Caprini francesi? Ah ah ah… forse non avete mai assaggiato la robiola di Roccaverano! Certo, che il nostro sia una Paese di delizie casearie lo sappiamo e non ce lo deve certo far notare il confronto coi cugini d’oltralpe: dalla confinante valdostana fontina all'inimitabile gorgonzola, dai pecorini tutti da scoprire alle bufale – che oramai vanno ben oltre la mozzarella - al parmigiano reggiano alla conquista del mondo, siamo talmente golosi dei nostri formaggi che, se possibile, troviamo il modo di mangiarne perfino la crosta!
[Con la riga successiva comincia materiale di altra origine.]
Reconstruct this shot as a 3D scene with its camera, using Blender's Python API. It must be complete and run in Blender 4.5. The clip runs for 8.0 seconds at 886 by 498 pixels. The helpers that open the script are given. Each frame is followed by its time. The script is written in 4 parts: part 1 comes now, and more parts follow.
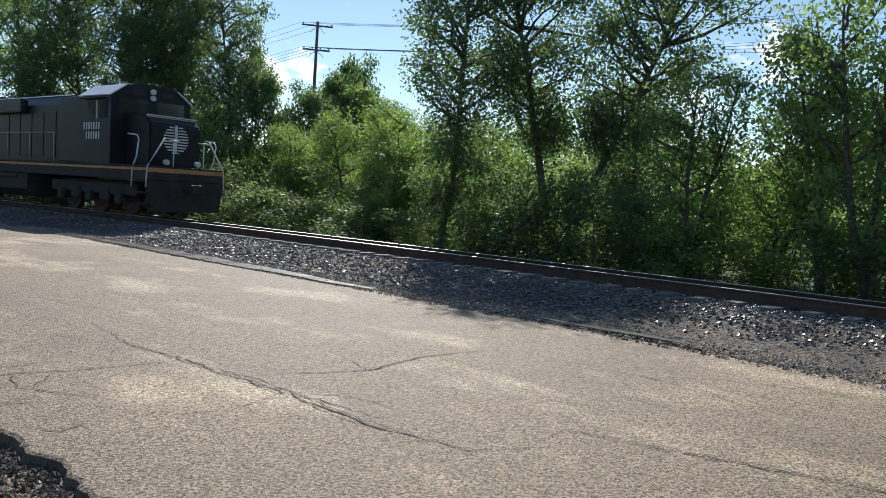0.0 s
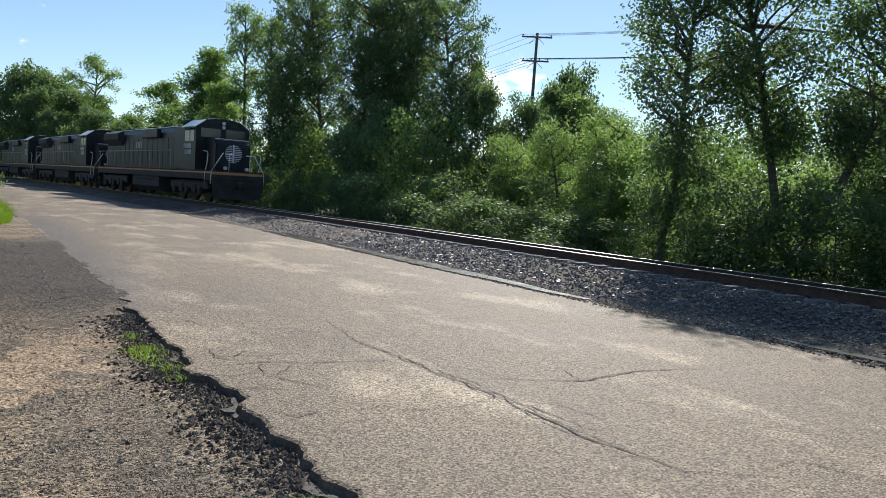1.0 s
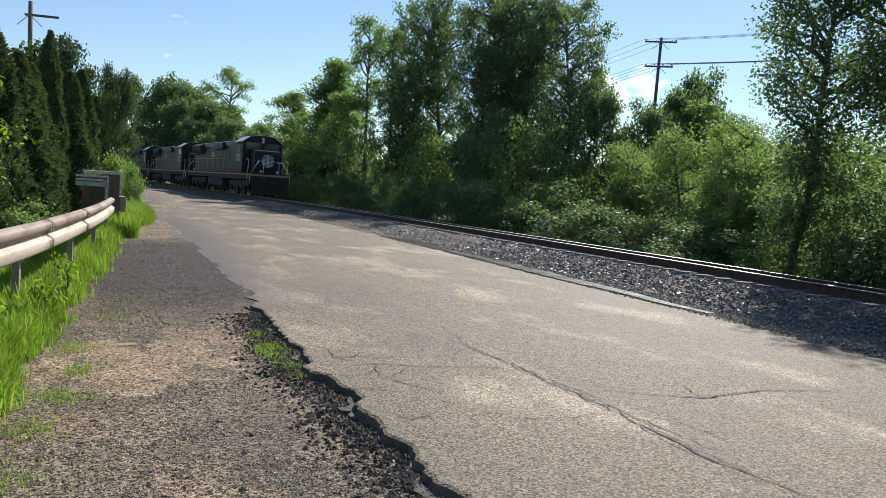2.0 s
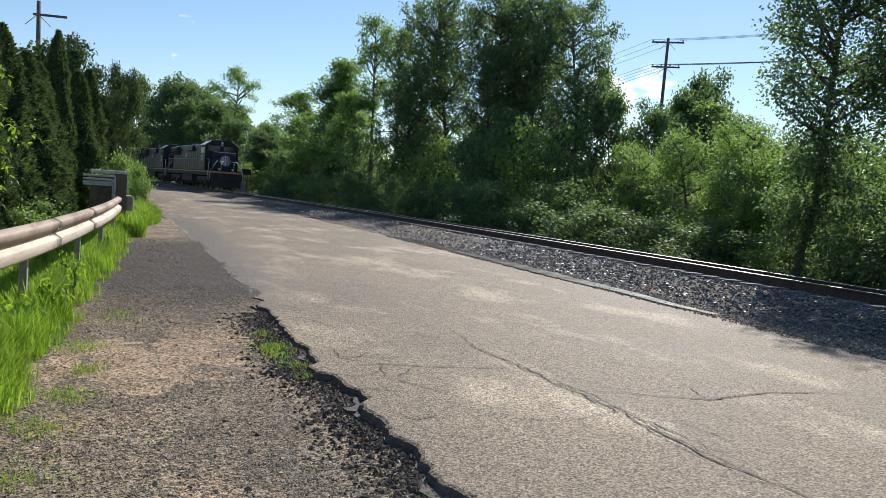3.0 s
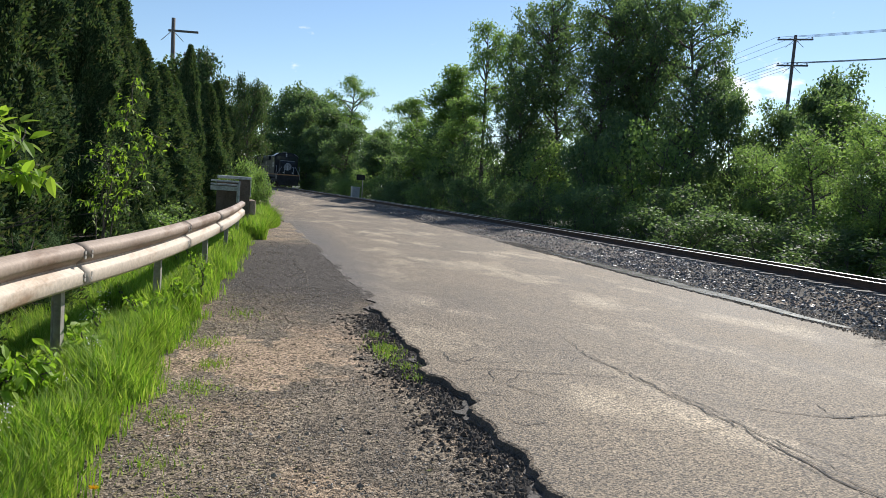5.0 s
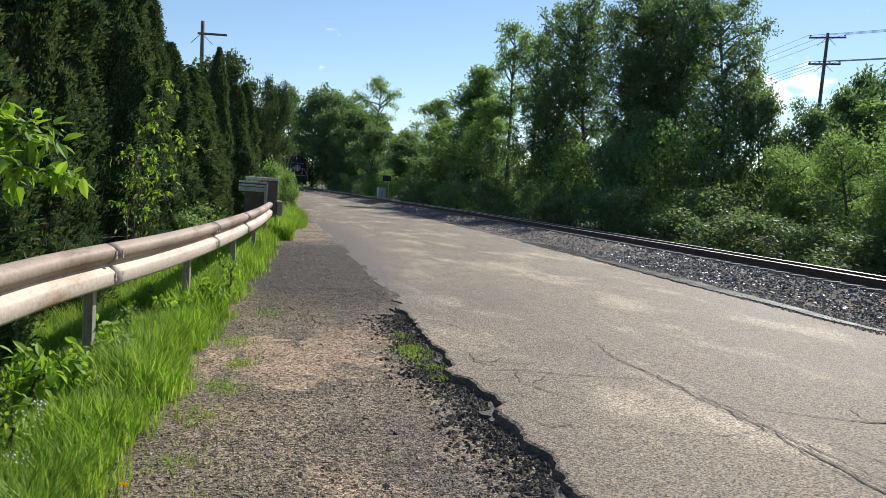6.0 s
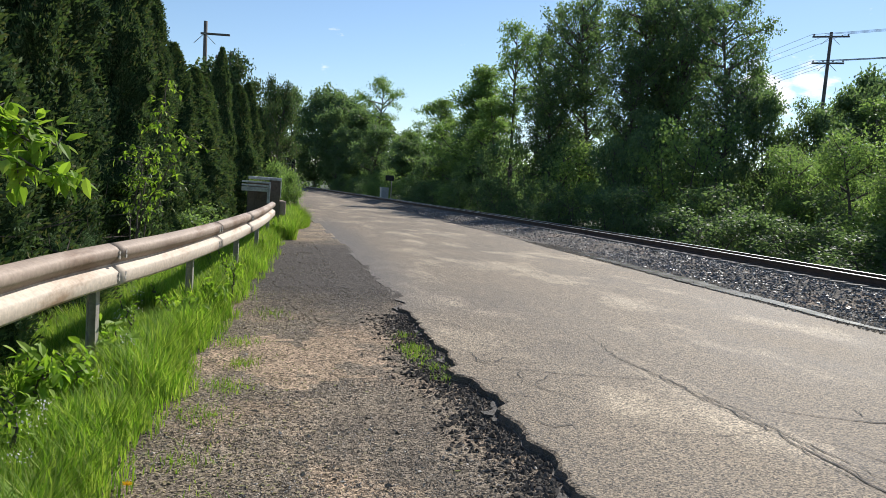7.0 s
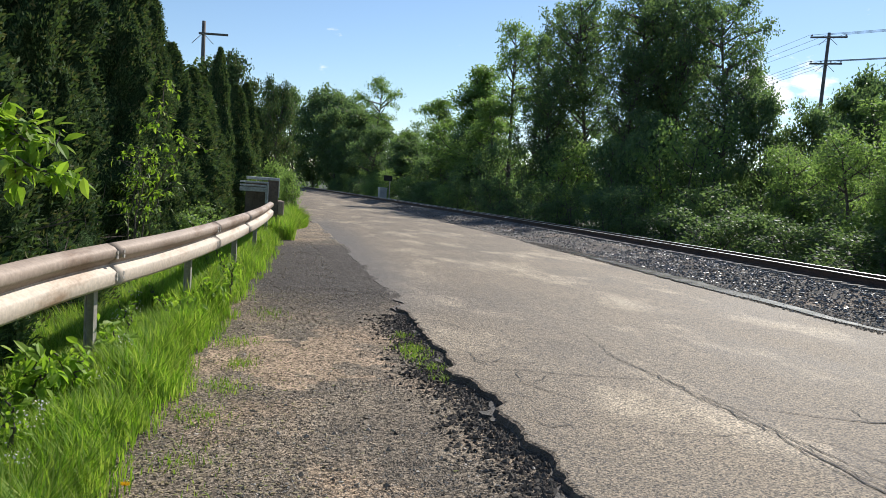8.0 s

Eppure, per quanto riguarda i caprini, tendiamo a percepirci sempre all’ombra dei produttori di chèvre. Ebbene, ripetiamo: bisogna provare la Robiola di Roccaverano!
Si tratta di una specialità dell’omonimo paese piemontese, non lontano dalle terre liguri e nello stesso tempo capitale della Langa Astigiana, di cui è il comune più alto in un paesaggio di collina selvaggia ma nello stesso tempo domata e modellata dall’uomo. In realtà la zona di produzione di questa robiola è composta oramai da ben 19 comuni, di cui quasi la metà in provincia di Alessandria. Su tutta la vegetazione della zona dell’areale di cui si nutrono le capre, spirano i venti umidi che vengono dal mare; secondo la stagione, le greggi producono latte con aromi differenti: la lupinella, per esempio, è un’erba apprezzatissima, che rende dolce la robiola.
Le origini di questo squisito formaggio sono antichissime e risalgono addirittura ai Celti stabilitisi in Liguria. Ma sapete chi fu a decretare la Robiola di Roccaverano prodotto ad origine protetta, DOP appunto? Niente di meno che il Presidente della Repubblica Sandro Pertini, che proprio nel marzo di 40 anni fa appose la sua firma sul decreto di riconoscimento.
E quindi, quali sono le sue caratteristiche? Pasta bianca e morbida, questo formaggio è fatto col latte crudo, che può essere interamente di capra delle razze Roccaverano e Camosciata Alpina, oppure misto capra (minimo 50%) con latte di Pecora delle Langhe o mucca, di razza Piemontese o Bruna Alpina. Questi animali mangiano solo alimenti locali (minimo 80%). La percentuale minima di grasso sulla sostanza secca deve essere non inferiore al 40%.
La forma delle formaggette è la classica cilindrica. Il sapore varia da delicato a deciso, dipendendo ciò molto dalla stagionatura. Nella versione fresca (maturata dai 4 agli 8 giorni), la Robiola di Roccaverano è morbida e cremosa, quasi priva di crosta e con un gusto delicato, saporito e/o leggermente acidulo. La tipologia affinata o stagionata presenta invece una crosta paglierina e rossiccia con fioritura naturale di muffe e sotto la crosta la consistenza può essere morbida e un po’ compatta o particolarmente cremosa. Il gusto? Decisamente deciso!
E a proposito di decisione: quando non sapete decidervi nella scelta tra fresca e stagionata, compratene almeno un paio, per gustarne una fresca e lasciar maturare l’altra in frigo, conservandola dentro una ciotola di porosa porcellana o terracotta, coperta da un piattino dello stesso materiale (niente plastica o vetro!). I fermenti lattici vivi continueranno a lavorare per voi, e sarà un po’ la soddisfazione di aver finito di fare il formaggio in casa!
Da sola con un buon pane è squisita; condita con olio e peperoncino - in particolare nelle versioni fresca – anche. In cucina è ottima per i ripieni ma anche per condire la pastasciutta. Vini da abbinare? Barbera d’Asti e del Monferrato; Grignolino e Dolcetto d’Asti. Come bianchi, il Gavi DOCG per la fresca e il Loazzolo DOC per la stagionata.
Infine: per festeggiare i 40 DOP della Robiola vi è un calendario di appuntamenti nella regione Piemonte nel corso di tutto il 2019, tra cui spicca la festa a lei dedicata dal suo paese d’origine, Roccaverano appunto, il 29 e 30 giugno: la XIX Fiera Carrettesca – Festa della Robiola di Roccaverano DOP.